Solution: implementing controls like knobs and meters. It's actually quite fun to code a knob appearance out of graphics primitives- and surprisingly hard to get mouse gestures to work on the damn thing- using a two-arg arctangent routine in RB that I don't fully understand. I also have a single meter control already implemented for azimuth display- think that it might be best to tear that apart and re-implement it in a more general sense.

That's because the Knob class turned out to be the right thing to do- it's implemented almost totally separate from the main body of the program, as if it were a RB control or something. Knowing I was going to be using it in different sizes, possibly different colors etc, I wrote the knob code as completely scalable- from maybe 20 pixels to over 100. It reads its size from the control width and height, runs itself as far as handling mouse input and storing a control value, and does not inherit comparable interfaces to the controls it will be replacing- so when it's time to plug 'em in I can run the program and see what routines crash and burn (and need to be rewritten for the new control interface).
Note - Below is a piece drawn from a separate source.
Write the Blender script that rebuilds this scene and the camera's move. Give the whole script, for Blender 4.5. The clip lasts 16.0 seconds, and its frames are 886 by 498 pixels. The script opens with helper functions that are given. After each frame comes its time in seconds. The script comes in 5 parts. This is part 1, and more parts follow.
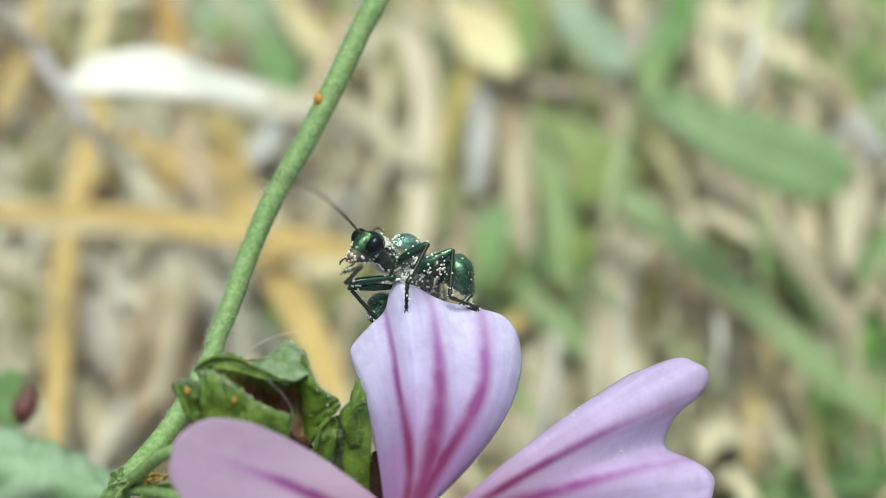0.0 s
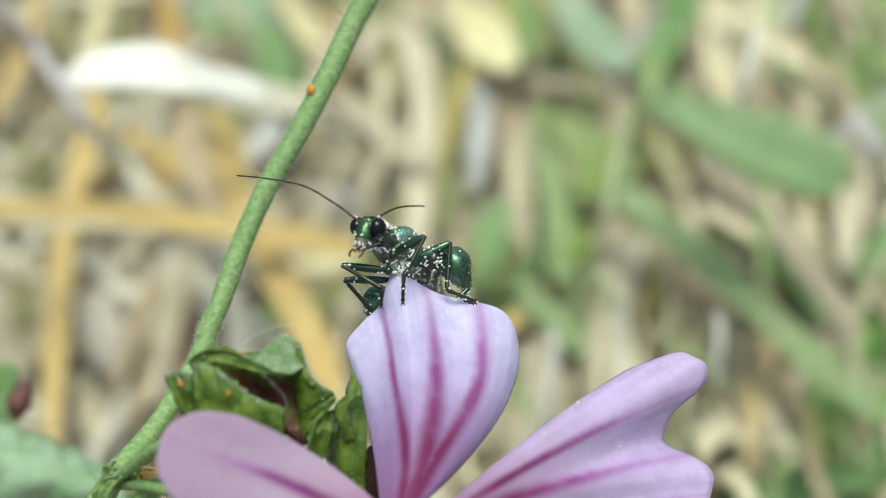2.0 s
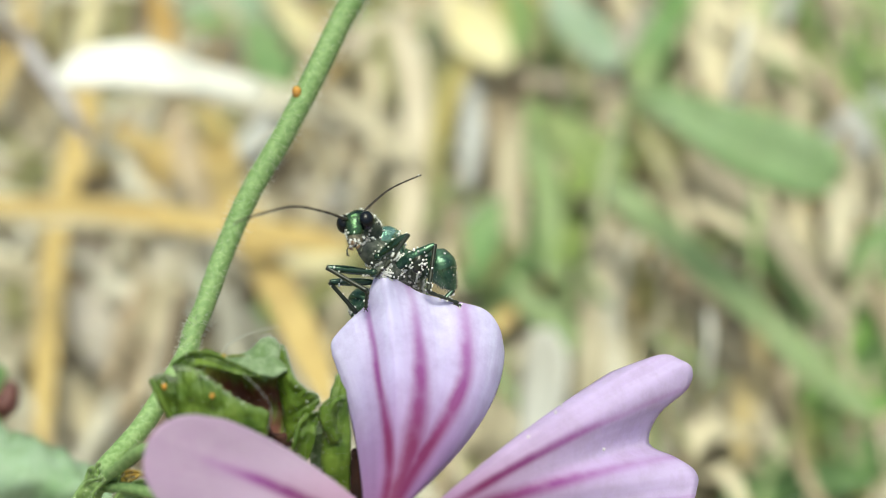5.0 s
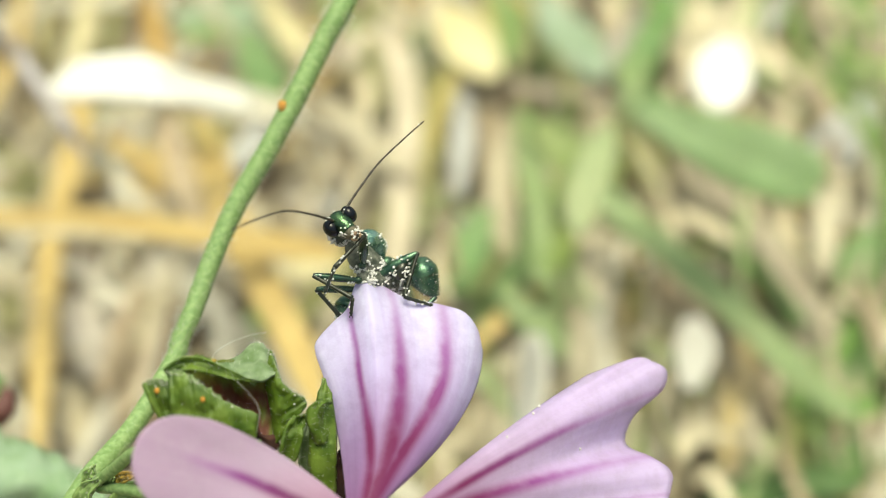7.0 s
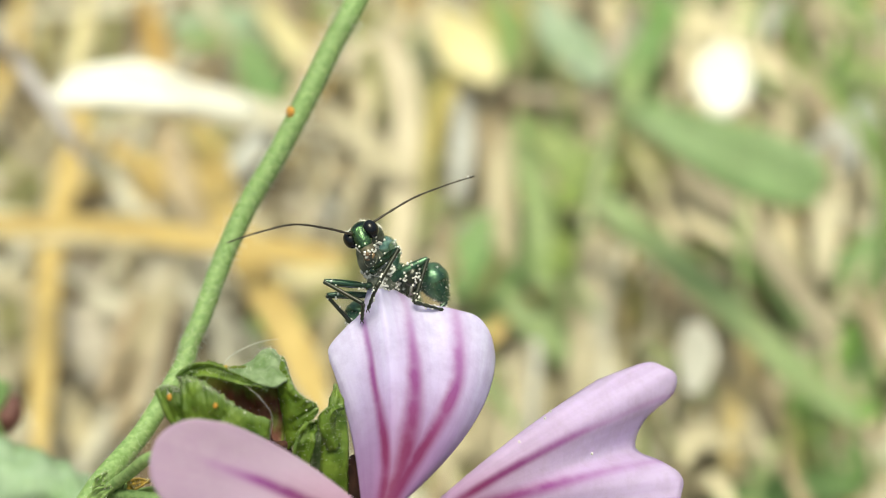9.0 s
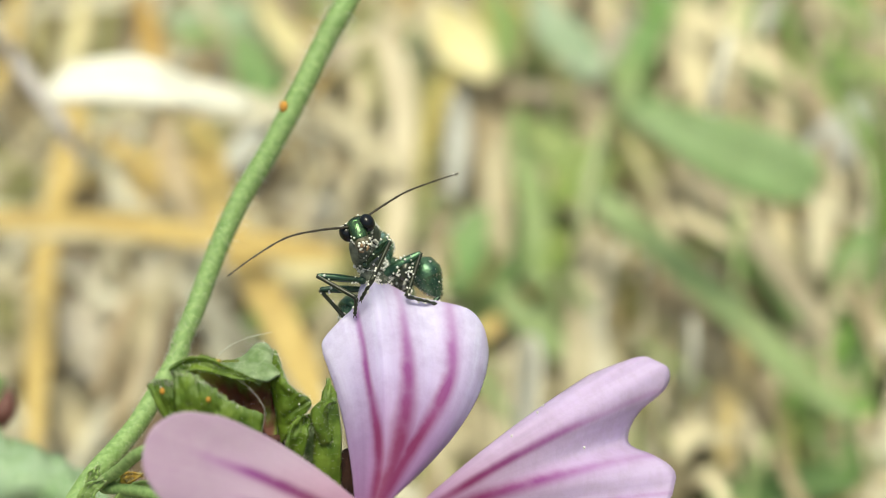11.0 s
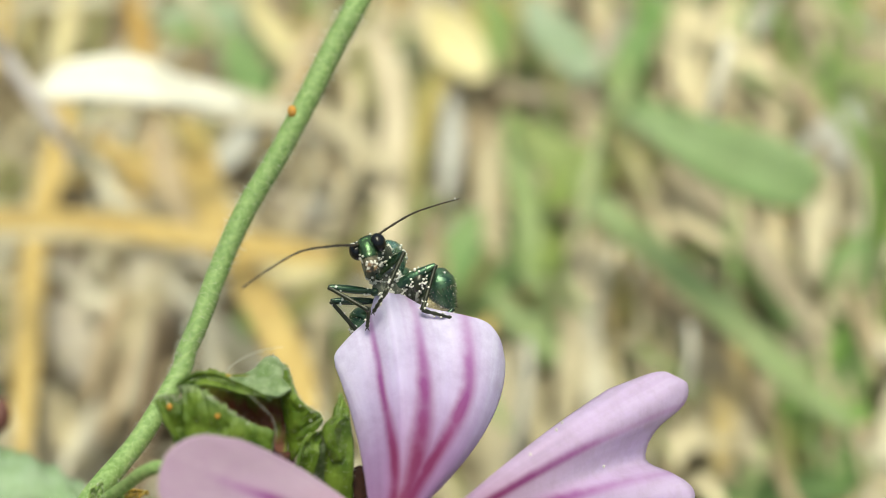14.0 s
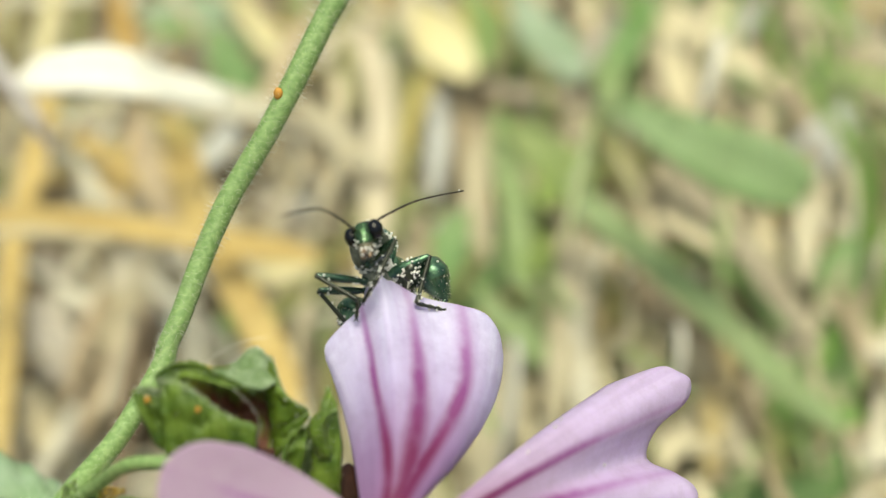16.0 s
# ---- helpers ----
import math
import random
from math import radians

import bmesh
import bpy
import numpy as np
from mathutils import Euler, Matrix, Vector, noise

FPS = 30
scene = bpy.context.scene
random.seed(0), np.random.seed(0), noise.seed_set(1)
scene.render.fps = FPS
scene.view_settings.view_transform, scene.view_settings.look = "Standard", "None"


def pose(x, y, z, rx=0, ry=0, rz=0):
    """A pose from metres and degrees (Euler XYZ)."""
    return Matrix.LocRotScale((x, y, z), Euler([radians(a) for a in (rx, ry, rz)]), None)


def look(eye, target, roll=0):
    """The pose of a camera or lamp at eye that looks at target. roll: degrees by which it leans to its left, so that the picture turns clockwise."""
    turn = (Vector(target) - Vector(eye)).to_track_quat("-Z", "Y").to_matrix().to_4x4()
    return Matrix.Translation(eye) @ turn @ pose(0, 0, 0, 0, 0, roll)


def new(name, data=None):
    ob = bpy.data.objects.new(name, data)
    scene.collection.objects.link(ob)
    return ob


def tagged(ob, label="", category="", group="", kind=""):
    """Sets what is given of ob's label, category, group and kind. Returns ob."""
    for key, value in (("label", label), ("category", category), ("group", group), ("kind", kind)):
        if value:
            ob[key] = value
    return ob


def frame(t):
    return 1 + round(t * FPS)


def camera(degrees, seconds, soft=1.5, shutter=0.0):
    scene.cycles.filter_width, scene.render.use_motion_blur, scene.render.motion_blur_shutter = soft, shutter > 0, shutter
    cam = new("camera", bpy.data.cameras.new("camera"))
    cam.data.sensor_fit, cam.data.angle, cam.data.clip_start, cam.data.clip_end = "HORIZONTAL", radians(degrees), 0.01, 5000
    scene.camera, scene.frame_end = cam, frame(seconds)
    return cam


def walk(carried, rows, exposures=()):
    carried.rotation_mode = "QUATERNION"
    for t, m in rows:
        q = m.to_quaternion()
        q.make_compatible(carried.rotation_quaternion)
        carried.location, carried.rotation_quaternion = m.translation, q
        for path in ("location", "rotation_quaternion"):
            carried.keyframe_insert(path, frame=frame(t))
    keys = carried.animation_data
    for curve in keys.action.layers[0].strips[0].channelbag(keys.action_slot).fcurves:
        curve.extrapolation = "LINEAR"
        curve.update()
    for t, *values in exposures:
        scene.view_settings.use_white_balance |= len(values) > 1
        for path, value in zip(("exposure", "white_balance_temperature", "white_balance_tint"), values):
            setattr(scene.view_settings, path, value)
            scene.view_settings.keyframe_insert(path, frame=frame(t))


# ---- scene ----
# The flower's own axes: x to the right, y up along the slope of the view, z towards the viewer, in mm
# from a point in the middle petal's lip. They are tilted 35 degrees.
TILT, HEIGHT = 35.0, 0.123
STAGE = Matrix.Translation((0, 0, HEIGHT)) @ Matrix.Rotation(radians(90 - TILT), 4, "X")
REACH = 64.566   # mm from the first viewpoint to the flower


def mm(x, y, z):
    """A point of the flower's axes, in metres, still in these axes."""
    return Vector((x, y, z)) * 0.001


def world(x, y, z):
    return STAGE @ mm(x, y, z)


def far(x, y, k):
    """A world point k times as far as the flower, in line with (x, y)."""
    return world(x * k, y * k, REACH * (1 - k))


# ---- camera ----
cam = camera(40, 16.0, soft=0.85, shutter=0.5)
cam.data.dof.use_dof = True
cam.data.dof.focus_distance = 0.0648
cam.data.dof.aperture_fstop = 24.5
walk(cam, [
    (0, STAGE @ pose(0.000000, -0.000000, 0.064566, 0.000, -0.000, -0.000)),
    (0.5, STAGE @ pose(0.000518, -0.000133, 0.065441, -0.029, 0.064, -0.140)),
    (1, STAGE @ pose(0.000813, 0.000091, 0.065476, 0.013, -0.016, -0.225)),
    (1.5, STAGE @ pose(0.000261, -0.000141, 0.064369, -0.101, 0.017, -0.038)),
    (2, STAGE @ pose(0.000141, -0.000313, 0.063856, -0.067, -0.011, 0.154)),
    (2.5, STAGE @ pose(0.000040, 0.000009, 0.063655, -0.156, -0.144, 0.128)),
    (3, STAGE @ pose(-0.000201, -0.000011, 0.063115, -0.226, -0.141, 0.415)),
    (3.5, STAGE @ pose(0.000130, 0.000102, 0.062729, -0.203, -0.199, 0.250)),
    (4, STAGE @ pose(0.000980, 0.000300, 0.064767, -0.265, -0.141, 0.024)),
    (6.5, STAGE @ pose(0.000051, -0.000495, 0.062291, -0.118, -0.483, 0.478)),
    (7, STAGE @ pose(0.001303, 0.000042, 0.066349, 0.111, -0.527, -0.118)),
    (7.5, STAGE @ pose(0.002028, 0.000353, 0.069156, 0.367, -0.336, -0.467)),
    (8, STAGE @ pose(0.000474, 0.000068, 0.067843, 0.549, -0.390, -0.404)),
    (8.5, STAGE @ pose(-0.000074, -0.000051, 0.066579, 0.458, -0.540, 0.079)),
    (9, STAGE @ pose(0.000560, 0.000034, 0.066465, 0.385, -0.681, -0.322)),
    (11.5, STAGE @ pose(0.000751, -0.000083, 0.066542, 0.201, -0.926, -0.263)),
    (12, STAGE @ pose(0.000686, 0.000292, 0.066646, 0.267, -1.054, -0.382)),
    (12.5, STAGE @ pose(0.000575, 0.000439, 0.067512, 0.182, -1.004, -0.415)),
    (13, STAGE @ pose(0.000594, 0.000726, 0.067041, 0.044, -0.916, -0.047)),
    (13.5, STAGE @ pose(0.000091, 0.000940, 0.065736, 0.070, -1.222, 0.068)),
    (14, STAGE @ pose(-0.000820, 0.000598, 0.064568, 0.139, -1.554, 0.107)),
    (14.5, STAGE @ pose(-0.000681, 0.000611, 0.064605, 0.184, -1.705, 0.279)),
    (15, STAGE @ pose(-0.000404, 0.000387, 0.064062, 0.250, -1.811, 0.329)),
    (15.5, STAGE @ pose(-0.001082, 0.000234, 0.062591, 0.283, -2.102, 0.416)),
    (16, STAGE @ pose(-0.001184, -0.000250, 0.061554, 0.335, -2.292, 0.415)),
], exposures=[(0, 0.20, 6250, -8), (4.2, 0.26, 6300, -8), (6.3, 0.50, 7350, -9), (9.2, 0.42, 7400, -9), (11.3, 0.36, 7400, -9), (16, 0.30, 7400, -9)])

# ---- light ----
sky_world = bpy.data.worlds.new("sky")
scene.world = sky_world
sky_world.use_nodes = True
nt = sky_world.node_tree
sky = nt.nodes.new("ShaderNodeTexSky")
sky.sky_type, sky.sun_disc = "NISHITA", False
sky.sun_elevation, sky.sun_rotation = radians(83), radians(160)
sky.air_density, sky.dust_density, sky.ozone_density = 1.0, 6.0, 0.4
nt.links.new(sky.outputs[0], nt.nodes["Background"].inputs[0])
nt.nodes["Background"].inputs[1].default_value = 0.125
sun = new("sun", bpy.data.lights.new("sun", "SUN"))
sun.data.energy, sun.data.angle, sun.data.color = 2.2, radians(28), (1.0, 0.97, 0.90)
sun.matrix_world = look((0.05, -0.14, 1.3), (0, 0, 0))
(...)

I'm thinking meters need to also be handled in the same way- somehow- not clear on the form yet.

So: dunno what else to tell you, but it seems like the things I'm doing that are helpful are: compartmentalize new interfaces, make them adaptable and get them working independently of the existing code, while leaving the existing code in working condition. Then when the new stuff is brought online do it in such a way that you could do it one control at a time or in small batches.

Dunno if that's relevant to where you're coming from- but it's what I've found necessary when facing a major re-implementation.